BY CLARK KIM
Insidetoronto.com - September 09, 2008
The Holodomor, an event during the early 1930s in the Ukraine where millions died of famine, will now be recognized on the fourth Friday of November in all Toronto public schools starting this year.
The motion by Ward 12 (Willowdale) Trustee Mari Rutka to honour those who died during the Holodomor was unanimously approved at the last Toronto District School Board meeting in late August.
Several countries, including Canada, recognized the Holodomor as an act of genocide caused by the Soviet regime under Joseph Stalin to "systematically destroy the Ukrainian people's aspirations for a free and independent Ukraine, and subsequently caused the death of millions of Ukrainians in 1932 and 1933."
"A lot of people don't know about it," said Rutka, noting the old Soviet government had suppressed the information until recently. "At least five million died as a result of Stalin's policy."
But recognizing the Holodomor at the TDSB is just the first step, Rutka said, acknowledging the Ukrainian-Canadian community in Toronto for bringing the Holodomor to the attention of the school board.

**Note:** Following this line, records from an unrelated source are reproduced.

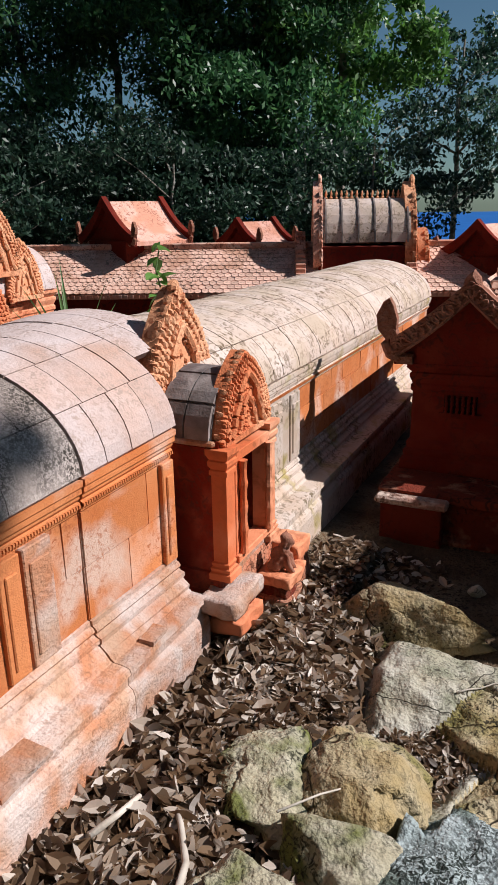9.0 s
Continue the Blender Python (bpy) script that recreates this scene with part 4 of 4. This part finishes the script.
# ---- paving before the gatehouse ----
paving = tagged(part("pavement", box(box(bmesh.new(), 2.08, 3.0, -3.4, -0.52, -0.16, -0.082), 2.08, 2.54, -0.52, -0.30, -0.16, -0.082), GREYW), "pale stone block paving before the gatehouse", "pavement", kind="structure")
rnd = random.Random(12)
meshes = []
for w in (0.085, 0.10, 0.12):
    bm = box(bmesh.new(), 0, w - 0.0035, 0, 0.0665, -0.03, 0)
    bmesh.ops.bevel(bm, geom=bm.edges[:], offset=0.003, segments=1, affect='EDGES')
    meshes.append((w, finish(bm, "paving_stone", PAVE)))
for i in range(13):
    x = 2.09 + i * 0.07
    y = -3.38 + rnd.uniform(0, 0.06)
    while y < -0.33:
        w, me = rnd.choice(meshes)
        edge = 2.12 + 0.25 * max(0, min(1, (y + 0.75) / 0.4))
        if x > edge and (y < -1.05 or x < 2.50):
            piece("paving_stone", me, paving, pose(x + 0.064, y, -0.072 + rnd.uniform(-0.004, 0.003), 0, 0, 90) )
        y += w


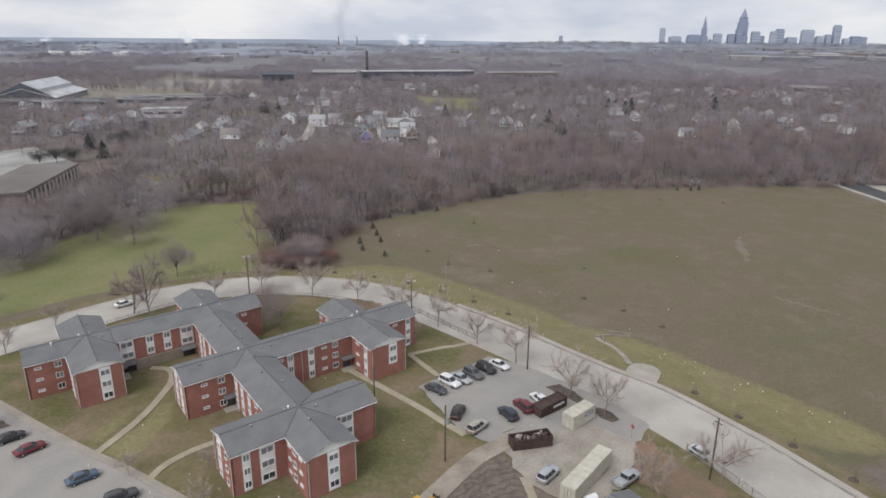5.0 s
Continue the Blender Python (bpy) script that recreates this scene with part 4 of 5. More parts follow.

"In order to support that (motion), there will be another motion to the programs committee this month to develop resource materials for teachers so they can discuss this issue with their students," she said.
Eugene Yakovtich, chair of the famine genocide committee with the Ukrainian Canadian Congress - Toronto Branch, said he hoped the school board will vote to see the Holodomor in the history curriculum as early as next school year.
"It's a significant part of history in the last 100 years," said Yakovitch, adding more documentation of the Holodomor is being revealed since Ukraine declared independence from the former Soviet Union in the early 1990s. "This could be a lesson from history."
The motion to include the Holodomor into the public school board's curriculum will be brought forward to the program and school services committee Wednesday, Sept. 10.